How ILM Created The Death Star’s “Beautiful” Destruction Of Jedha City In ‘Rogue One’

Minutes after the Death Star destroys Jedha City with a single reactor ignition, Director Krennic marvels at the destruction. “It’s beautiful,” he says. Indeed, the sequence is the most visually arresting sequence in Rogue One with each shot a work of art.

The sequence starts with the reveal of the Death Star from the dark side of Jedha as it obits above the orange and purple landscape below. Then as the planet-killer eclipses Jedha’s Sun, the brilliant blue sky is cast into darkness, a visual metaphor for what is about to happen. Moments later a single green blast pierces the darkened sky causing an orange-yellow fireball on the horizon. The sequence is capped off with the crew of Rogue One narrowly escaping a tsunami of earth-toned rock and rubble generated by the blast.

The whole sequence is awe inspiring, yet its also unsettling to agree with Krennic that this catastrophe is indeed beautiful to watch.
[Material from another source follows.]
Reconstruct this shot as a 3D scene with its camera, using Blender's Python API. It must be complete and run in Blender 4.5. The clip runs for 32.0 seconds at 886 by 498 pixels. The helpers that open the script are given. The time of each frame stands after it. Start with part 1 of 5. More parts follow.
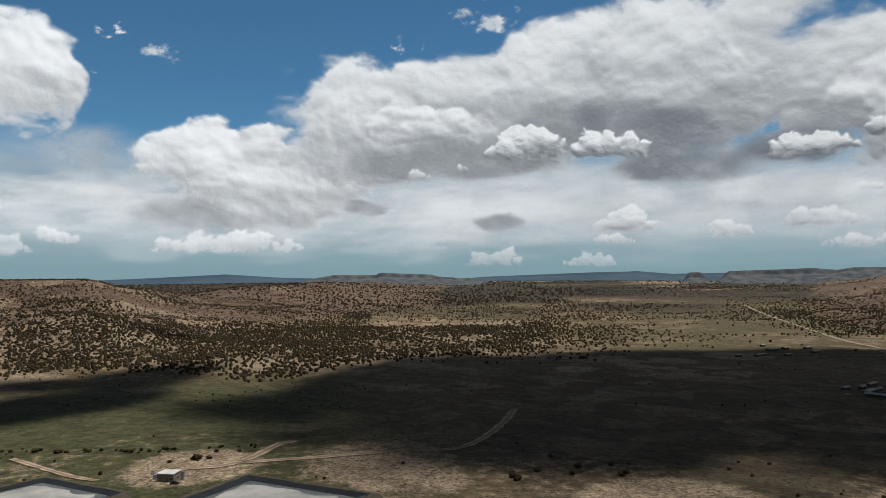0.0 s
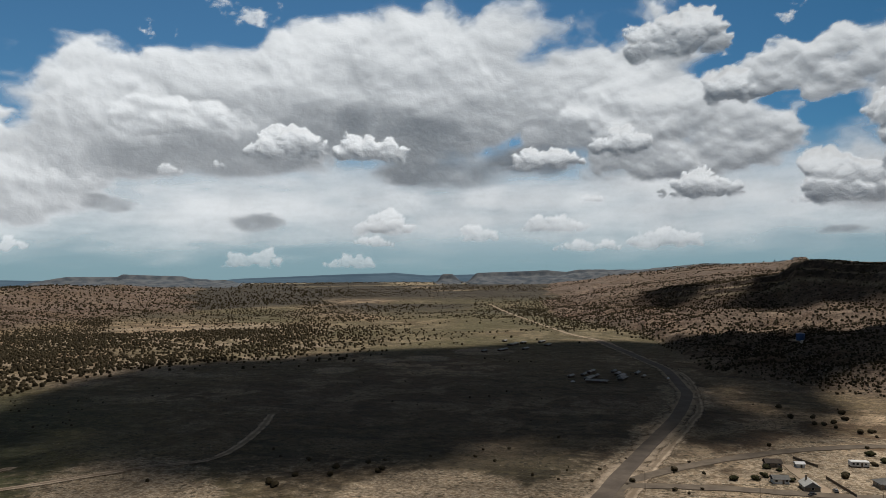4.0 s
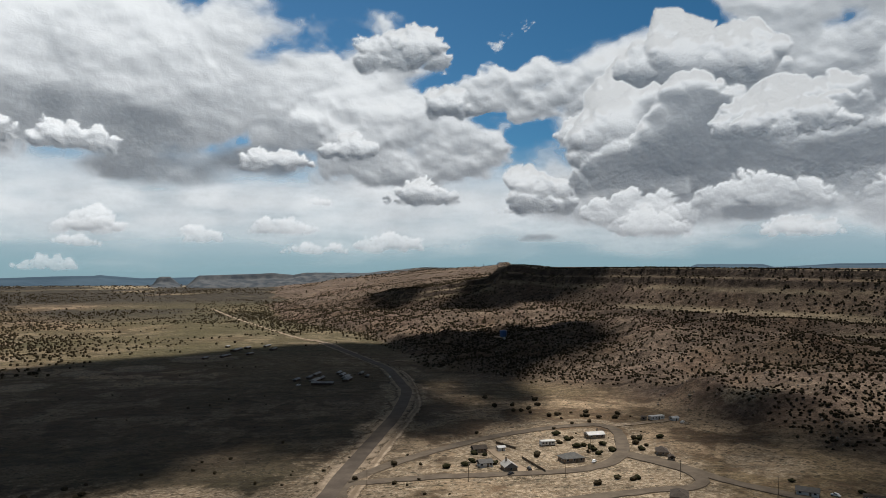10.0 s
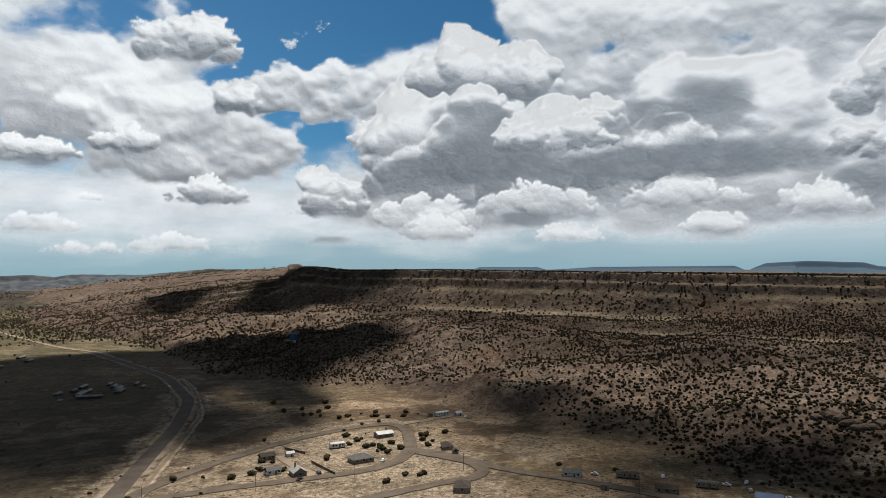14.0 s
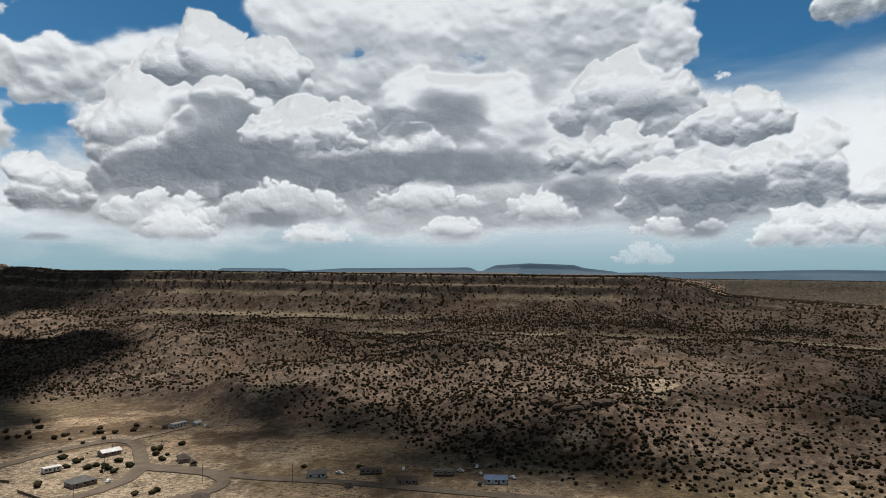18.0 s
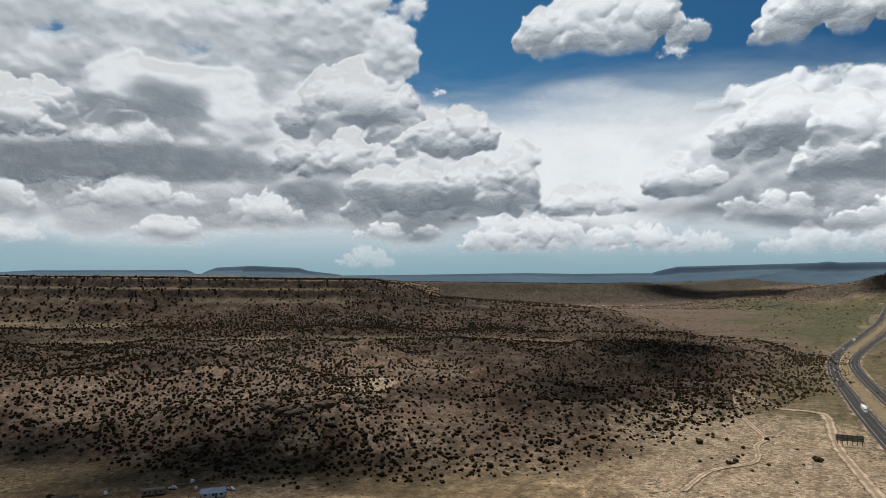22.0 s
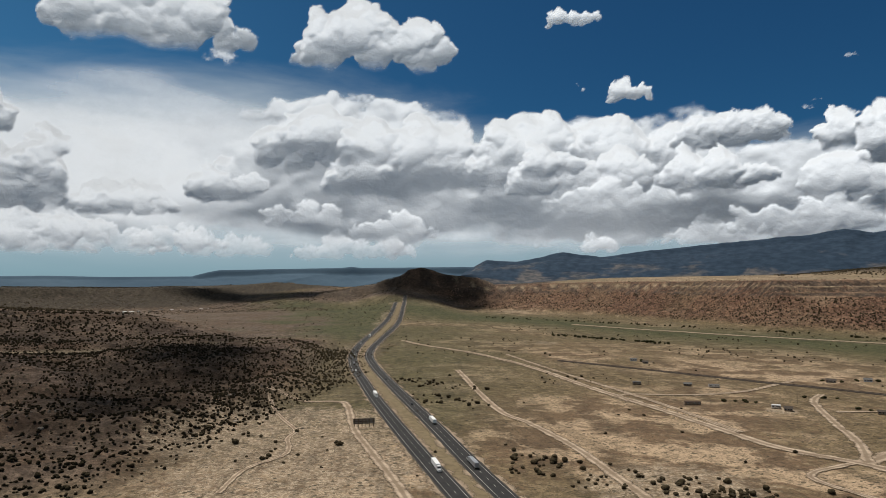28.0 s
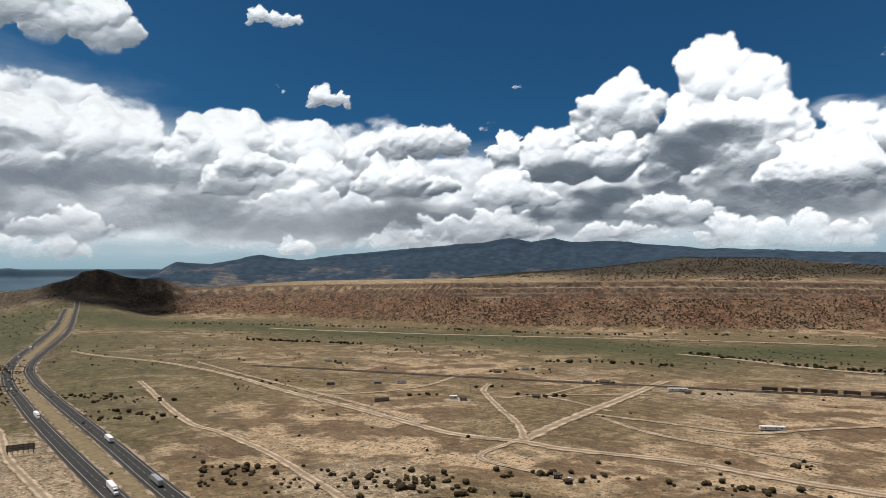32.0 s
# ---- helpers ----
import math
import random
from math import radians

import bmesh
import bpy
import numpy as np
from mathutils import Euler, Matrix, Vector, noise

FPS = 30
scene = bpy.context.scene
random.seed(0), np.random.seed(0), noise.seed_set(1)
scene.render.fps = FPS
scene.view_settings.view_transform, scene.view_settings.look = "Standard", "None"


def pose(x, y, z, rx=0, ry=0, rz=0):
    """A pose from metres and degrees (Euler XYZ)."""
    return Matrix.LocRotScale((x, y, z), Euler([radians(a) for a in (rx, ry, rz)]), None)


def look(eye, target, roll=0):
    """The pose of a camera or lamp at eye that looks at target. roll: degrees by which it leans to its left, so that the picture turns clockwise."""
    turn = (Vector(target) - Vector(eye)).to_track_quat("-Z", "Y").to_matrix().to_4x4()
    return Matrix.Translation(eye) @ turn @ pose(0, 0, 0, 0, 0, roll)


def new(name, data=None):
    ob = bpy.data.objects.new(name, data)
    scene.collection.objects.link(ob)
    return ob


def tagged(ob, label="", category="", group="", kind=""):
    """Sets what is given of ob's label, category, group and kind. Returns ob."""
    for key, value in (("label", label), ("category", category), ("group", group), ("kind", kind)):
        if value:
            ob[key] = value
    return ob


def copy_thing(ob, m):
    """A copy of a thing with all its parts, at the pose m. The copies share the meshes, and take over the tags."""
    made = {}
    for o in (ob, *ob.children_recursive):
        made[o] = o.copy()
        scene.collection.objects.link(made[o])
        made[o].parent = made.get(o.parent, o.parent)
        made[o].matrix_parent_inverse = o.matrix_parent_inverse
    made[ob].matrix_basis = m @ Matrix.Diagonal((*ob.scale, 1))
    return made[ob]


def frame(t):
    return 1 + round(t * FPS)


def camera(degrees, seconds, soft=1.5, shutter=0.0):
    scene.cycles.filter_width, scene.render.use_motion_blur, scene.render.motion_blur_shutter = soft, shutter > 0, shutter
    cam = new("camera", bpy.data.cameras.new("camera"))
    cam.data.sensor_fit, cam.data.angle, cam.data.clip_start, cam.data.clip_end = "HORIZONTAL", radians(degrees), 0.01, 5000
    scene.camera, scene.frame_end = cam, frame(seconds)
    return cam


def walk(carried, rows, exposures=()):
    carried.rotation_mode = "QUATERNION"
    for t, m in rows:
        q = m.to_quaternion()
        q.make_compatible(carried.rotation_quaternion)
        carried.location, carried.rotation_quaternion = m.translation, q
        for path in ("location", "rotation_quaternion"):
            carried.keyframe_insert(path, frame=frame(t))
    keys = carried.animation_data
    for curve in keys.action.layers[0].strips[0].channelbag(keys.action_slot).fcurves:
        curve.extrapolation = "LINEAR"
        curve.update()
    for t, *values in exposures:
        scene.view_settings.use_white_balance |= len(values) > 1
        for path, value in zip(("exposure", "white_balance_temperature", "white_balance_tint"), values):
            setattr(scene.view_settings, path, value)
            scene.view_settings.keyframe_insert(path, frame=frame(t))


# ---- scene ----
# camera: a drone that hovers at one spot and turns to the right
EYE = 110.0
cam = camera(64.79, 32.0, soft=0.7)
PATH = [
    (0.0, pose(0, 0, EYE, 90 + 1.85, 0.41, 0.00)),
    (0.5, pose(0, 0, EYE, 90 + 1.86, 0.37, -2.33)),
    (1.0, pose(0, 0, EYE, 90 + 1.87, 0.39, -4.72)),
    (1.5, pose(0, 0, EYE, 90 + 1.87, 0.37, -7.14)),
    (2.0, pose(0, 0, EYE, 90 + 1.86, 0.35, -9.63)),
    (2.5, pose(0, 0, EYE, 90 + 1.87, 0.37, -12.12)),
    (3.0, pose(0, 0, EYE, 90 + 1.87, 0.36, -14.60)),
    (3.5, pose(0, 0, EYE, 90 + 1.87, 0.37, -17.03)),
    (4.0, pose(0, 0, EYE, 90 + 1.86, 0.35, -19.47)),
    (4.5, pose(0, 0, EYE, 90 + 1.83, 0.33, -21.86)),
    (6.5, pose(0, 0, EYE, 90 + 1.86, 0.35, -31.14)),
    (7.0, pose(0, 0, EYE, 90 + 1.90, 0.36, -33.15)),
    (7.5, pose(0, 0, EYE, 90 + 1.93, 0.29, -34.22)),
    (8.0, pose(0, 0, EYE, 90 + 1.95, 0.26, -35.34)),
    (8.5, pose(0, 0, EYE, 90 + 1.98, 0.26, -36.70)),
    (9.0, pose(0, 0, EYE, 90 + 2.00, 0.22, -38.27)),
    (9.5, pose(0, 0, EYE, 90 + 2.01, 0.17, -39.85)),
    (10.0, pose(0, 0, EYE, 90 + 2.01, 0.15, -41.55)),
    (10.5, pose(0, 0, EYE, 90 + 2.04, 0.18, -43.34)),
    (11.0, pose(0, 0, EYE, 90 + 2.05, 0.18, -45.28)),
    (11.5, pose(0, 0, EYE, 90 + 2.05, 0.13, -47.28)),
    (12.0, pose(0, 0, EYE, 90 + 2.08, 0.08, -49.27)),
    (12.5, pose(0, 0, EYE, 90 + 2.11, 0.09, -51.42)),
    (13.0, pose(0, 0, EYE, 90 + 2.12, 0.05, -53.78)),
    (13.5, pose(0, 0, EYE, 90 + 2.13, 0.06, -56.17)),
    (14.0, pose(0, 0, EYE, 90 + 2.15, 0.11, -58.49)),
    (14.5, pose(0, 0, EYE, 90 + 2.15, 0.16, -60.94)),
    (16.5, pose(0, 0, EYE, 90 + 2.17, 0.19, -70.98)),
    (17.0, pose(0, 0, EYE, 90 + 2.17, 0.18, -73.66)),
    (17.5, pose(0, 0, EYE, 90 + 2.19, 0.18, -76.36)),
    (18.0, pose(0, 0, EYE, 90 + 2.20, 0.17, -78.99)),
    (18.5, pose(0, 0, EYE, 90 + 2.21, 0.18, -81.65)),
    (19.0, pose(0, 0, EYE, 90 + 2.22, 0.19, -84.32)),
    (19.5, pose(0, 0, EYE, 90 + 2.25, 0.24, -87.12)),
    (20.0, pose(0, 0, EYE, 90 + 2.27, 0.28, -89.88)),
    (20.5, pose(0, 0, EYE, 90 + 2.28, 0.24, -92.68)),
    (21.0, pose(0, 0, EYE, 90 + 2.29, 0.20, -95.49)),
    (21.5, pose(0, 0, EYE, 90 + 2.33, 0.23, -98.31)),
    (22.0, pose(0, 0, EYE, 90 + 2.35, 0.25, -101.30)),
    (22.5, pose(0, 0, EYE, 90 + 2.36, 0.26, -104.23)),
    (23.0, pose(0, 0, EYE, 90 + 2.38, 0.27, -107.20)),
    (23.5, pose(0, 0, EYE, 90 + 2.40, 0.28, -110.13)),
    (24.0, pose(0, 0, EYE, 90 + 2.41, 0.30, -113.08)),
    (24.5, pose(0, 0, EYE, 90 + 2.42, 0.32, -116.06)),
    (25.0, pose(0, 0, EYE, 90 + 2.42, 0.33, -119.21)),
    (25.5, pose(0, 0, EYE, 90 + 2.44, 0.48, -122.31)),
    (27.5, pose(0, 0, EYE, 90 + 2.48, 0.25, -134.58)),
    (28.0, pose(0, 0, EYE, 90 + 2.48, 0.21, -137.66)),
    (28.5, pose(0, 0, EYE, 90 + 2.51, 0.21, -140.79)),
    (29.0, pose(0, 0, EYE, 90 + 2.53, 0.24, -143.98)),
    (29.5, pose(0, 0, EYE, 90 + 2.54, 0.27, -147.20)),
    (30.0, pose(0, 0, EYE, 90 + 2.56, 0.28, -150.40)),
    (30.5, pose(0, 0, EYE, 90 + 2.55, 0.27, -153.59)),
    (31.0, pose(0, 0, EYE, 90 + 2.57, 0.30, -156.73)),
    (31.5, pose(0, 0, EYE, 90 + 2.59, 0.30, -159.65)),
    (32.0, pose(0, 0, EYE, 90 + 2.62, 0.26, -162.14)),
]
walk(cam, PATH, ((0.0, -0.3), (9.0, -0.16), (14.0, 0.08), (19.0, 0.08), (22.0, 0.0), (25.0, -0.2), (28.0, -0.16), (32.0, 0.10)))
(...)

However, it seems that this was the intention of director Gareth Edwards from the beginning, and its no accident each shot looks like a painting. The director gave ILM’s VFX supervisor, John Galloway, the brief to study the work of 19th Century Painter, John Martin, alongside the examination of nuclear explosions to create those remarkable scenes in Rogue One.

Watching the sequence you can see the influence of nuclear test footage. The explosion on the horizon as viewed from the planet’s surface, and also far above from the bridge of the Death Star recall the real-life explosions recorded at test sites. Even the tsunami of rubble–an effect unique to the Death Star–is influenced by test footage.

“[T]here’s one point when Saw Gerrera (Forest Whitaker) looks out the window and he sees the result of this, and the point is it’s not actually a nuclear explosion we’re seeing, it’s the start of some giant event,” Galloway explained at London’s VFX Festival in 2017.

“And it’s very, very far off in the distance. And we really just wanted to communicate the sort of apocalyptic mood of that. And we came across this particular image. It’s a photo of a nuclear bomb test called Castle Bravo. And it’s taken in 1954. Now, nothing about the color or exposure of this is representative of how this might look in real life.

Photograph of the explosion of the Castle Bravo nuclear test in 1954.

“But there’s something so beautiful and moody about it, and it also sort of linked to the greens of the Death Star laser fire itself. So we took this as a sort of direct reference to create that nice….not nice, but apocalyptic feel.”

Edwards suggested they look at the paintings of Victorian painter, John Martin, to add to the aesthetic.

“Some of you may be familiar with John Martin – he was a 19th-century English Romantic painter, and you can see a lot of his work in the Tate Britain. And you can see that again, we’re following similar themes here, but Gareth was very keen to get that sort of sense of apocalyptic doom.

“So we used that very much to drive the look and style and palette of our comps, and you can see lightning in the top left corner of the [finished shot that] is a direct nod to those paintings and that style.”

John Martin’s ‘The Great Day of His Wrath’ (1853), a key inspiration Jedha City’s destruction.

Youu can see the influence of Martin’s painting, ‘The Great Day of His Wrath’ (1853) in this still from the final sequence in Rogue One.

The parallels to the creation of the atomic bomb are clear in Rogue One. 

The plot echoes the true story of J. Robert Oppenheimer and his creation of the atomic bomb. After viewing the first detonation of his weapon on July 16, 1945, he thought of the line from the Bhagavad Gita, “Now I am become Death. The Destroyer of worlds.” He regretted his creation for the rest of his life.

In a similar way, Galen Erso, regrets his design of the Death Star. The only reason he continued to work for the Empire was because someone else would take his place if he didn’t. That way he could build an undetectable weakness into the battle station that the Rebellion can find in the stolen Death Star plans. His daughter, Jyn Erso, learns of this flaw from a holographic message from her father, just moments before she is forced to escape from the destruction of Jedha City nearby.

The final sequence makes us reflect in a powerful never experienced before in a Star Wars film.